The rollercoaster of uncertainty continues

The New Zealand dollar slumped significantly against the US dollar last week before bouncing back this week, continuing the trend of highly volatile interest and exchange rate prices that have been evident since the 1980s. The New Zealand Manufacturers and Exporters Association (NZMEA) welcomes the drop, as this will see the pressure on exporters ease, but emphasizes that these wild fluctuations caused by our monetary policy undermine confidence and investment in tradeable activity.

The dollar had dropped dramatically from 76 to 69 US cents since the Official Cash Rate was cut in July before bouncing back up to 71 cents. What happens if the anticipated September cut in interest rates eventuates remains to be seen. The falling trend started in April when the dollar was at the peak of its monetary policy amplified cycle at over 80 US cents.

NZMEA Chief Executive John Walley says, “We have the highest traded currency in the world as a percentage of GDP, so it is not surprising our exchange rate fluctuations are so severe.
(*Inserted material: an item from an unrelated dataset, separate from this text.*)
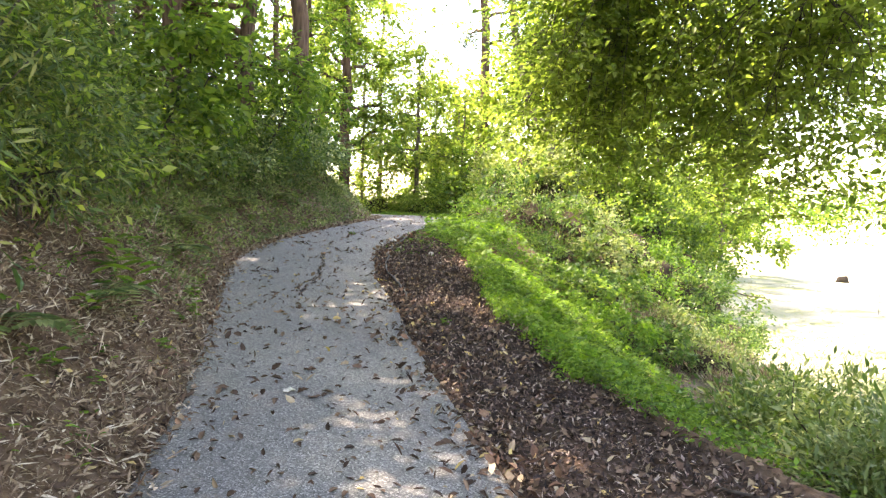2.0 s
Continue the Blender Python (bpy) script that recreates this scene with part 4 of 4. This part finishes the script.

Different approaches are available and they are necessary to give our exporters a hope of more exchange rate stability.”[1]

“These rapid currency fluctuations make it difficult for those involved in the tradeable sector to make secure long-term investments.[2] Margins are increasing at the moment but the same forces that have crunched credit availability are slowing demand across global markets. High margins and low sales might be as bad as high sales and low margins. It may be hard to capitalise on a fair value currency. Even as things improve for our exporters, future investment will be tainted by past experiences,” says Mr. Walley.

“What we have seen is investments focusing on short-term returns while longer term opportunities move offshore or are never attempted. The products and services produced by our economy simplify, causing earnings per-capita fall and a further decline down the international wealth tables.”

Similar periods of rapid change occurred on the other side of the economic cycle with interest rates attracting short-term money, which increased the exchange rate and fuelled consumer spending.

“Unless we see some changes to monetary policy including a move away from a singular focus on inflation we will continue to go round the economic cycle losing more of our real economy each time. Ultimately, we all depend on the success of our tradable sector. To develop and grow, our exporters and manufacturers need more stability,” says Mr. Walley.